AI changed how fast you build. Less discussed: it also changed when you should build.
I figured this out recently in a way that was equal parts clarifying and annoying. I'd been heads-down on a new context — ingesting documentation, running intake sessions, building a picture of the problem space before designing anything. Classic approach. The kind of upfront rigor that has kept me from building the wrong thing more times than I can count.
When I finally shifted to execution, I put together three working prototypes in a matter of days. Stakeholders were thrilled.
And then I caught myself thinking: I could have done this sooner. The ramp-up was still necessary — but it didn't all need to happen up front. That style of intake solves for a world that doesn't exist anymore.
When Build Became the Discovery
The old logic was sound: building is expensive, so understand deeply before you design. Front-load the thinking to protect the work. Every hour in discovery saves three in rework.

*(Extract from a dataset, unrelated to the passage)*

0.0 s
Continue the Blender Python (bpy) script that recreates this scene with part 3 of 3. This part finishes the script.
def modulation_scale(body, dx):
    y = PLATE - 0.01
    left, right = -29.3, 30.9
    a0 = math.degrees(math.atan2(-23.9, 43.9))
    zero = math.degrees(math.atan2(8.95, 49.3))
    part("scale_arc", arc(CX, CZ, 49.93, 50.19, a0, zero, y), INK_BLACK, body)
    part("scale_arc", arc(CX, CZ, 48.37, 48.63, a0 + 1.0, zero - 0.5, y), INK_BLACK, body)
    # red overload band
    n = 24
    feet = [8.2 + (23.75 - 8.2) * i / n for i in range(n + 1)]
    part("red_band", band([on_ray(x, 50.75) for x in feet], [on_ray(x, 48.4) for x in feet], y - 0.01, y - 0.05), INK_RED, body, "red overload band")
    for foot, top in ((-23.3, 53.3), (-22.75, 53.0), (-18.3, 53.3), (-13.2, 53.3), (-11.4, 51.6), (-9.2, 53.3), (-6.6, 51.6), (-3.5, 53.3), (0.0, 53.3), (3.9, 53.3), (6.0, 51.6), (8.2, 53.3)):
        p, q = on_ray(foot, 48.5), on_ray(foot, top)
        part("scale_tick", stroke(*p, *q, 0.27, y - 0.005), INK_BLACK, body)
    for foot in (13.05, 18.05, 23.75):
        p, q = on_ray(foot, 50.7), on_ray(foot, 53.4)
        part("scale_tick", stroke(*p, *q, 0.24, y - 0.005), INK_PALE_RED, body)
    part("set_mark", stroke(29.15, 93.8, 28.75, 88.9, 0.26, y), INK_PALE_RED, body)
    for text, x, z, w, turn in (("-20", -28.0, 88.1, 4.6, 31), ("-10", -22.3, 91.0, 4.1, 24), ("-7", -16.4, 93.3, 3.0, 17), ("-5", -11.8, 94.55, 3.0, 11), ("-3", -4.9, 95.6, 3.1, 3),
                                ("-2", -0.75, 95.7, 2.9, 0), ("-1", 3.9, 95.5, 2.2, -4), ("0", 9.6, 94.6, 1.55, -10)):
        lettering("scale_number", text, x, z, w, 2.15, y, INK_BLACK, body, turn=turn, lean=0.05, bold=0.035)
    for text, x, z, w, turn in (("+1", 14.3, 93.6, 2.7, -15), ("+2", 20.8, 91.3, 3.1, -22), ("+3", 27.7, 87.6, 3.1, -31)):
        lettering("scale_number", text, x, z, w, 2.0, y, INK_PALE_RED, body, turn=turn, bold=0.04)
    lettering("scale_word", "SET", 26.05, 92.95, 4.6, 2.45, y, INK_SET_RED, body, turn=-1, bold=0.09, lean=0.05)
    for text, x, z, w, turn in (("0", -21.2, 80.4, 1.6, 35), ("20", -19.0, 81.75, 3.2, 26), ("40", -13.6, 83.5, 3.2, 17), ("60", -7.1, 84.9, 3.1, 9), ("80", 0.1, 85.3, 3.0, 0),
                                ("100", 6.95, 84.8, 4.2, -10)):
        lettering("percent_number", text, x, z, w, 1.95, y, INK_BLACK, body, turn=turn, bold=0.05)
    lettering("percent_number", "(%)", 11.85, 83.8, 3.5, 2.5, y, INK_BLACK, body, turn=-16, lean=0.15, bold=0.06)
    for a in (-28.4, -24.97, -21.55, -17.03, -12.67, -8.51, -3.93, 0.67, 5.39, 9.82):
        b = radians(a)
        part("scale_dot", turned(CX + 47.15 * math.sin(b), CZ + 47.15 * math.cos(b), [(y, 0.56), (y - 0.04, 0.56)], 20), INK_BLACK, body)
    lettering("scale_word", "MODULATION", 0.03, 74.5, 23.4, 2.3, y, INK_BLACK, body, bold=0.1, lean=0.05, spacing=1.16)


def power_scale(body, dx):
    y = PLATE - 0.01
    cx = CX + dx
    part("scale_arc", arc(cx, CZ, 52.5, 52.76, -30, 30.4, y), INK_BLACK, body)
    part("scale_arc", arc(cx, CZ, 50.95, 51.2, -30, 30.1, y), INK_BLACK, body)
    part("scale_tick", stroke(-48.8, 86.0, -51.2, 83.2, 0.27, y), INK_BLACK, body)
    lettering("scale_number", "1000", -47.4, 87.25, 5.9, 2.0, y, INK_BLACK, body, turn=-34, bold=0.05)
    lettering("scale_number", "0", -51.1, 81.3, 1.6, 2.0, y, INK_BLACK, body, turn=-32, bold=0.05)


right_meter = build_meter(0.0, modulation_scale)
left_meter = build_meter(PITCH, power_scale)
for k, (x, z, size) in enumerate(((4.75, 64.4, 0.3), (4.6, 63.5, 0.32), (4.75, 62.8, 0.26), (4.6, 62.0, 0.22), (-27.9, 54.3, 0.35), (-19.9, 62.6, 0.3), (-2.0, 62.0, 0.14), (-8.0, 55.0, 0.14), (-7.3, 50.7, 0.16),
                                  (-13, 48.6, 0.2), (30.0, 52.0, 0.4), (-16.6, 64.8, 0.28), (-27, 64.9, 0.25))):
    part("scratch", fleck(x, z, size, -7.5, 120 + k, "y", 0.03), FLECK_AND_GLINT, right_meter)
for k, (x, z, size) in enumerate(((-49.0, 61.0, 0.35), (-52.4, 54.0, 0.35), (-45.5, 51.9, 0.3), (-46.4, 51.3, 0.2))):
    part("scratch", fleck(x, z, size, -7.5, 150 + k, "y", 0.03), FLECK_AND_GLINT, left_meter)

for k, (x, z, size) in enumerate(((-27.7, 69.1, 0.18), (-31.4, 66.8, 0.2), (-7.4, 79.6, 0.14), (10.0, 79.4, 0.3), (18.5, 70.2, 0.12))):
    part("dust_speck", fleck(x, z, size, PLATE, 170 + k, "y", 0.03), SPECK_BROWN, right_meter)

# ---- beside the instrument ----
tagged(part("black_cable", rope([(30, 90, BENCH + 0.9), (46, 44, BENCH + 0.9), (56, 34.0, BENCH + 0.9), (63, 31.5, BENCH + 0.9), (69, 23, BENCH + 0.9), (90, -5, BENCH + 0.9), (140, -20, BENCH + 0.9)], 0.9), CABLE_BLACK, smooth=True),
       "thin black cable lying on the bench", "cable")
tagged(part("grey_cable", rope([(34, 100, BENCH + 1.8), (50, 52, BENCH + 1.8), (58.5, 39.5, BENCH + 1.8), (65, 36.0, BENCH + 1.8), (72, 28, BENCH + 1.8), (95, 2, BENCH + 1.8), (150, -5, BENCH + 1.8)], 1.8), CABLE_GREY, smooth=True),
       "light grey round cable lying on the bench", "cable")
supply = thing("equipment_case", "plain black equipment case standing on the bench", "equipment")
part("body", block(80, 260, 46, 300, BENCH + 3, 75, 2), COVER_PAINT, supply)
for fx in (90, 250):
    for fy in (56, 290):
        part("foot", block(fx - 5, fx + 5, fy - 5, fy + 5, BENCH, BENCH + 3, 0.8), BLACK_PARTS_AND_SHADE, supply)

That math only works when building is slow.
AI collapsed the cost of execution. I can prototype something real in hours, put it in front of a stakeholder the same day, and adjust based on what I actually see — instead of what I imagined.
Here's the part I genuinely hate writing, because it contradicts something I've believed for 20 years: you don't need to fully understand the problem before you start solving it.

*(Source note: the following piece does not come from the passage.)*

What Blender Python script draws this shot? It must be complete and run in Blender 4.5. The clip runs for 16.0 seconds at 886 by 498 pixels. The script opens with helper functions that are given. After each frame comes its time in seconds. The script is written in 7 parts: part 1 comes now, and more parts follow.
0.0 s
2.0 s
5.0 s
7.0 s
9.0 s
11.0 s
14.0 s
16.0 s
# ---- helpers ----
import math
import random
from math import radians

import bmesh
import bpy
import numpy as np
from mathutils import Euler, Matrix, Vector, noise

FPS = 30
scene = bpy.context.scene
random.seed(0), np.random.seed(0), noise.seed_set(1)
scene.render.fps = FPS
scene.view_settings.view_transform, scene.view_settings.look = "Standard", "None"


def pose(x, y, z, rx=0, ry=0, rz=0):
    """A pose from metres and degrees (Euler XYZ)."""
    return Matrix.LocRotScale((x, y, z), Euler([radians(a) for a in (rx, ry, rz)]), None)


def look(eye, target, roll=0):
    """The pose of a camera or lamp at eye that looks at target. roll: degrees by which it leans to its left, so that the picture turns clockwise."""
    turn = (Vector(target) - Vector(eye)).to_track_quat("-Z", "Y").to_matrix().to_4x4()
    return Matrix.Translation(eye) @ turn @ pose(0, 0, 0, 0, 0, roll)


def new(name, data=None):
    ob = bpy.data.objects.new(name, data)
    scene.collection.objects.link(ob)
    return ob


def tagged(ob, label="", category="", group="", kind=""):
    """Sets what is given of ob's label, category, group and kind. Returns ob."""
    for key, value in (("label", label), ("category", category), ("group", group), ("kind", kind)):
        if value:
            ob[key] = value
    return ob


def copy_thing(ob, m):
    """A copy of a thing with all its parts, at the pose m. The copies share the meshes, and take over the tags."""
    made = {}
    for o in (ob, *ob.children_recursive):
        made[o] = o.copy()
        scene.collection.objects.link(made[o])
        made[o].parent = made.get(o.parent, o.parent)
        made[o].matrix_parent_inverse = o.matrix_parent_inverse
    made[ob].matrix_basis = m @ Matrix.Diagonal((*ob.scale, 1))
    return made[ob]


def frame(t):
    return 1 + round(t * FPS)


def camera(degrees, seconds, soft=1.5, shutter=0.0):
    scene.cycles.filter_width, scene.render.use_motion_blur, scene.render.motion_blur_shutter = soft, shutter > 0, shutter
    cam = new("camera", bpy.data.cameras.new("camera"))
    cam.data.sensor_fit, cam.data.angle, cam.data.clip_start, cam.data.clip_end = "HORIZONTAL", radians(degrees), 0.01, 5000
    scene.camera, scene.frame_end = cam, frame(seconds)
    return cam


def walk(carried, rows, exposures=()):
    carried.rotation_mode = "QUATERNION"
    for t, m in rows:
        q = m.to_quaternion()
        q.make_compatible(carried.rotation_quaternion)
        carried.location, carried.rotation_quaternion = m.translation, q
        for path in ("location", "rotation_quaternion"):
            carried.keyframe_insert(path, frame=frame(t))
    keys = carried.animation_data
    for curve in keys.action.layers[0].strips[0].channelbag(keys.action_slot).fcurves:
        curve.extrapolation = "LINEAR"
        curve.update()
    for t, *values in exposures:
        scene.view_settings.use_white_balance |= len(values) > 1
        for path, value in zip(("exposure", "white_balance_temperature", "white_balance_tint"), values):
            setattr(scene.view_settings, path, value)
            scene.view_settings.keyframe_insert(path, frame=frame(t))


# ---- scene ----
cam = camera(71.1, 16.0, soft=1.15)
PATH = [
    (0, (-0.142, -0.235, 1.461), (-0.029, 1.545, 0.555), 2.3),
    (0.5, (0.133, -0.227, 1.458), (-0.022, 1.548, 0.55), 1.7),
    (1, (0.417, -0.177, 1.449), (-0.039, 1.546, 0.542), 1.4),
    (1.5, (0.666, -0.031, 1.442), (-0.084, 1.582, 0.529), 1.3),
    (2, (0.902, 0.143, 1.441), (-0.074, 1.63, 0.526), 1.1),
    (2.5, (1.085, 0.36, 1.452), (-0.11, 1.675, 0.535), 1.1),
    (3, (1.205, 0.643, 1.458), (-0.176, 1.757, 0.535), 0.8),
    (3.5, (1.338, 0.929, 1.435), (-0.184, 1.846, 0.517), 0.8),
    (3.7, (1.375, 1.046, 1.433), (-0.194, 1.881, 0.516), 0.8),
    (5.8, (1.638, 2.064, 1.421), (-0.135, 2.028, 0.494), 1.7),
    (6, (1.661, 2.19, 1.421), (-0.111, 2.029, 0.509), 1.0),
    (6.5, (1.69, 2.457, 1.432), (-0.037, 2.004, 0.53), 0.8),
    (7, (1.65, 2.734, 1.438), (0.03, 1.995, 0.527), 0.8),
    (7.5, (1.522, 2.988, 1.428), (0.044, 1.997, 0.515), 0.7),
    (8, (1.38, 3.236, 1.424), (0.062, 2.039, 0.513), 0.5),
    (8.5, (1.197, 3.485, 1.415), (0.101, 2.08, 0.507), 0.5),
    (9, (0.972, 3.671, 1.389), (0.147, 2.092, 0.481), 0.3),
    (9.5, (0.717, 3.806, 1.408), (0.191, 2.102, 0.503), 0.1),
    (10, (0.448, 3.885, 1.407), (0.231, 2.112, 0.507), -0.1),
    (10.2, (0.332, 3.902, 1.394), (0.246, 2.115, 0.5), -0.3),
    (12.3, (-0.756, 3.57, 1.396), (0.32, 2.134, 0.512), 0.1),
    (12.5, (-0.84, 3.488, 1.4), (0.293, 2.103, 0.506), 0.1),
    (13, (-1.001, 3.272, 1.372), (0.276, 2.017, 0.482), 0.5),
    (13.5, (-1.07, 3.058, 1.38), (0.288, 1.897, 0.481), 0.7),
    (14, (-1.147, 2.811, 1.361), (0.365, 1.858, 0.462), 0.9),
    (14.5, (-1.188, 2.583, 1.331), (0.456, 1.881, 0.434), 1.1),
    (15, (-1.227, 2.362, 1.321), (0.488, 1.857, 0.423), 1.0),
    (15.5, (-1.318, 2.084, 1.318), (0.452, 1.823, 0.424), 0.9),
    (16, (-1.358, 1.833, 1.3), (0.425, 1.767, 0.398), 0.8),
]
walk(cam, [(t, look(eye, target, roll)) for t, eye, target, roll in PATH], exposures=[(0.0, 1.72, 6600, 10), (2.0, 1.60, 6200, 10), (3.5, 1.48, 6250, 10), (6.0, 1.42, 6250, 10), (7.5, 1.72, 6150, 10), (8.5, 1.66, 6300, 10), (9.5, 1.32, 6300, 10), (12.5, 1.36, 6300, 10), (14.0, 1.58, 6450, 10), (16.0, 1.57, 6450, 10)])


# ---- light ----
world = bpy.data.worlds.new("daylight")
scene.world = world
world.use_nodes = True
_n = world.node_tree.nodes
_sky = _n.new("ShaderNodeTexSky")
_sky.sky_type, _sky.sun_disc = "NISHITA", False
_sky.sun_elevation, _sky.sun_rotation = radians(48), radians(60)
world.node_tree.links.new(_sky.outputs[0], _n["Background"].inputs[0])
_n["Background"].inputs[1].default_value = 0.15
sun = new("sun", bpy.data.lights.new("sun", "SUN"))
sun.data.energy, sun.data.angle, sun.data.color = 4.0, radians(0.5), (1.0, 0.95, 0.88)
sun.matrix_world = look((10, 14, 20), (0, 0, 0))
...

You can build your way to understanding faster than you can read your way there.
I want to be honest about what it costs me to say that. My whole professional instinct is built around the opposite — understand the problem deeply before you touch the tools, every single time. I have been that person in every kickoff, every discovery session, every meeting where someone wanted to jump to solutions before they'd done the thinking. And I'm telling you: for execution-level work, in an AI-assisted cycle, that sequence is now sometimes the slower path. The prototype gets you to clarity faster than the intake does.
That sentence would have been wrong a year ago. It's not wrong now.
This is the same dynamic that shows up in product funnels — the navigation you strip out in the name of "frictionless design" that turns out to be quietly managing user anxiety the whole time. The hidden work friction does only becomes visible once it's gone. Here, the friction was the execution ramp-up. It was protecting against expensive builds. The builds stopped being expensive. The friction stayed.
Let's Be Direct About "Move Fast and Break Things"
This is not that.
"Move fast and break things" was never a philosophy. It was a rationalization for skipping thinking, for mistaking velocity for direction, for building whatever was technically interesting and dressing it up as strategy. It produced exactly the teams you'd expect — ones that could ship anything except the right thing. The wreckage it left behind isn't a cautionary tale anymore, it's a genre.
What I'm describing is a recalibration of when to think and what to think about.
Strategic clarity is non-negotiable — knowing what problem you're solving, for whom, and what the cost of getting it wrong looks like. If you don't have that, speed makes everything worse. I've written about what happens when AI makes exploration too cheap: you ingest everything, strategize nothing, and end up with a pile of ideas that doesn't connect to a single decision. That failure mode is real and it's expensive.
But execution ramp-up is not the same as strategic clarity. One requires a sharp thesis before you move. The other used to require an expensive runway before you built. One of those things changed.
Letting Go Is Hard to Do
Look at the parts of your process you dropped quickly when AI came along. The slow research, the manual synthesis, the week-long documentation slog. You cut those without much grief — they were visibly painful and the better path was obvious.
Now look at what you're still holding onto. That's the stuff that worked. The process with a real track record. The instinct that's been right too many times to question. And that's exactly why you haven't questioned it.
Sometimes they still are. That's what makes this hard.
Here's the one thing worth doing today: write down the top three things you do before you start building anything — your pre-execution checklist, whether it's formal or just habit. For each one, ask a single question: am I doing this because the problem requires it, or because building used to be expensive?
You don't need to overhaul your whole process. One honest answer is enough to know where to start.